The Delaware Department of Correction and its medical provider Connections are seeking to improve the treatment of inmates with substance abuse disorder by making medication-assisted treatment more widely available.
DOC officials say the state has been offering medication-assisted withdrawal treatment at three of its correctional facilities since August of last year—easing inmates off of substances with short-term medication assistance.
But Connections COO Chris Devaney says the state is looking to expand that program at all level four facilities by allowing people to continue receiving their long-term medication-assisted treatment for substance abuse disorder after they’ve been incarcerated.
“They will be able to continue their treatment with their community provider while they are inside the prison system,” said Devaney. “The community provider will bring the methadone or the buprenorphine to the nurses that work in the level four facilities.”

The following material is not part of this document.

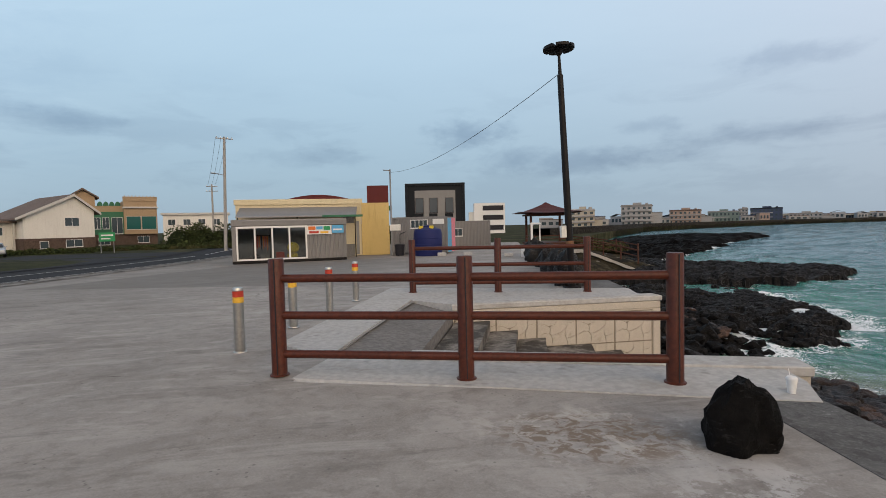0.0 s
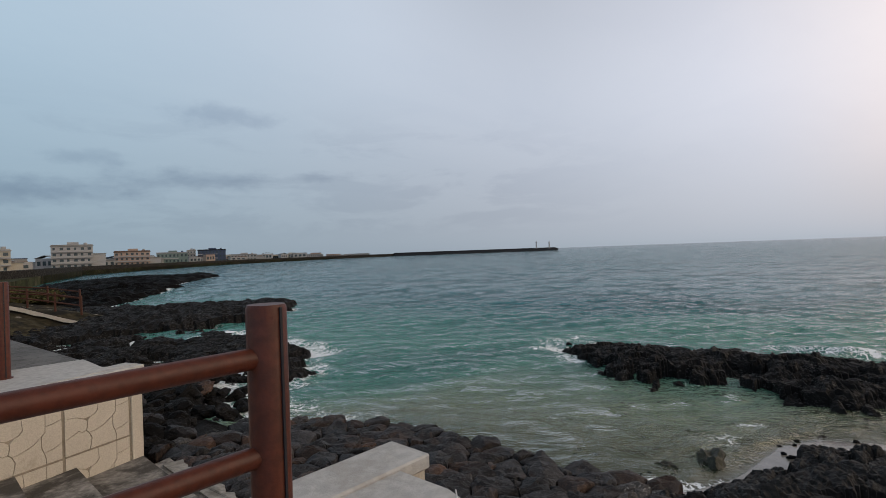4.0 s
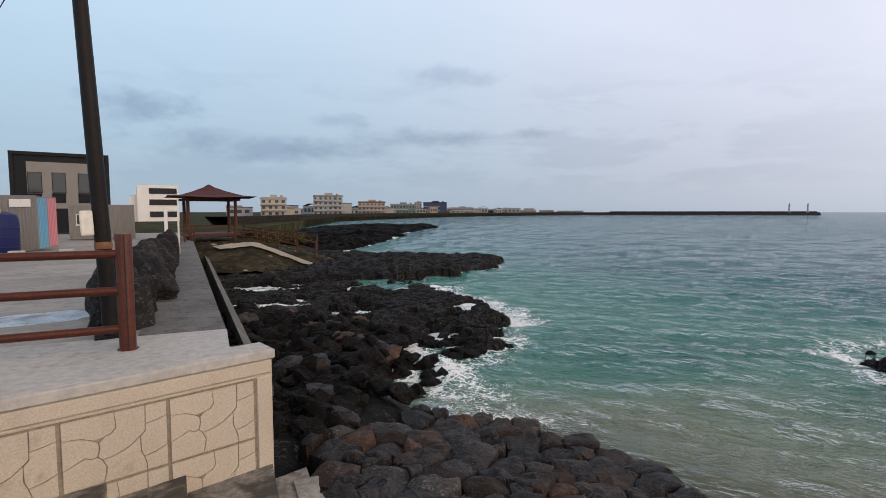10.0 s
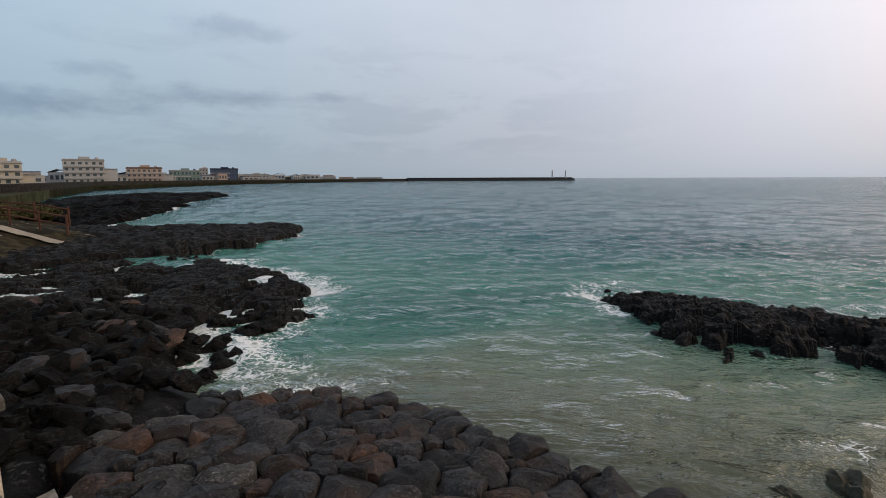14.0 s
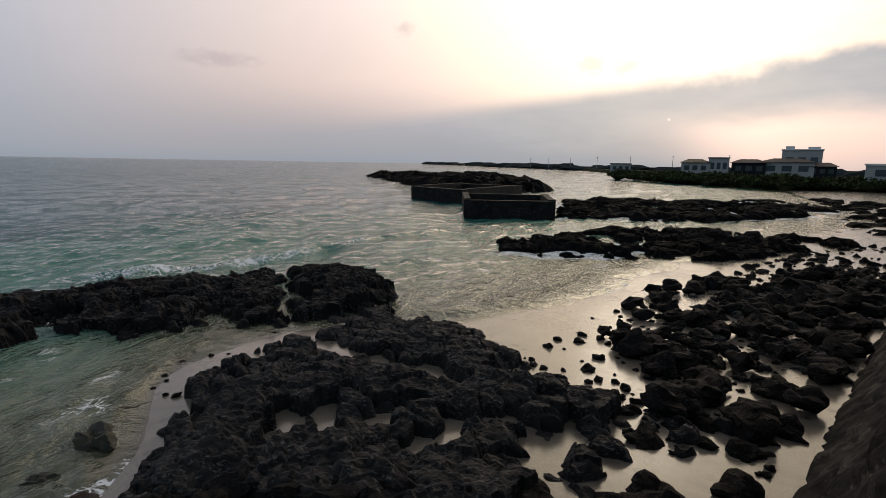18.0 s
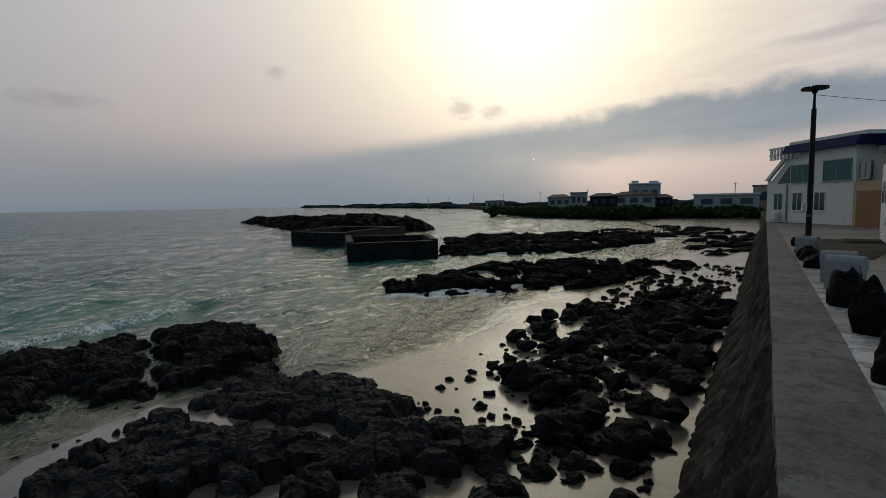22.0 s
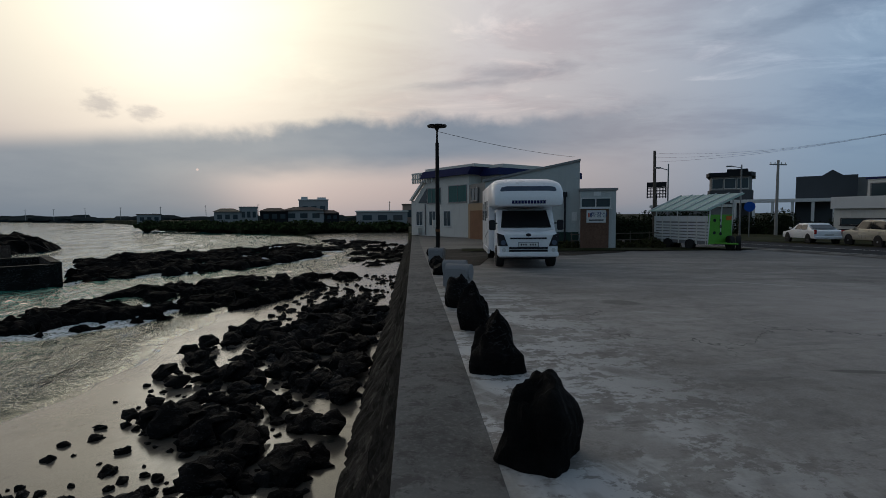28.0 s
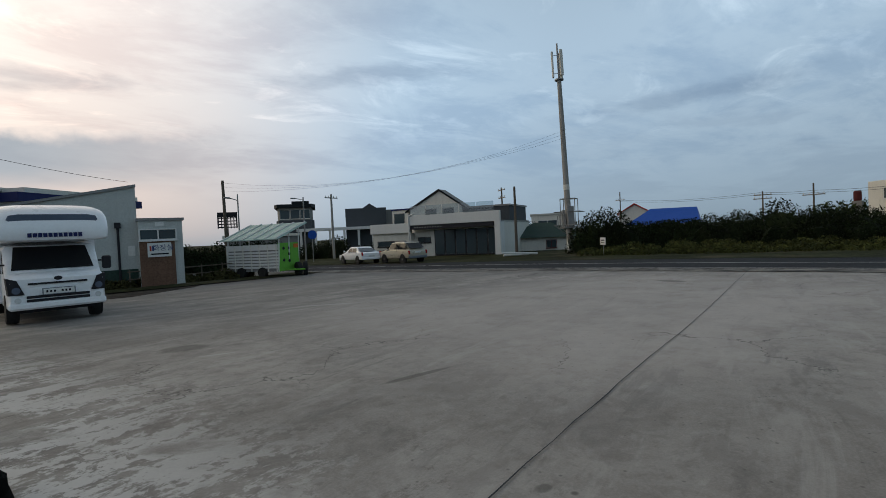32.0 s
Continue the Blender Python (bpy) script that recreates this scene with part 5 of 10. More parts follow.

Devaney says inmates will be evaluated to see if they require continued MAT after their release from prison, and if the inmates give consent, Connections will drive them to a clinic upon their release.
Dr. Marc Richman is Chief for the Bureau of Correctional Healthcare.
He points to the high risk of overdose for people with substance abuse disorder leaving the prison system.
“If we can get any of these guys and gals that are in our prison and jail setting the treatment they need while they are with us, they’ll have a much better opportunity to continue in the community and hopefully reduce that number of deaths,” said Richman.
The program is planned for all six of Delaware level four correctional facilities. Officials say it is expected to begin in the coming weeks.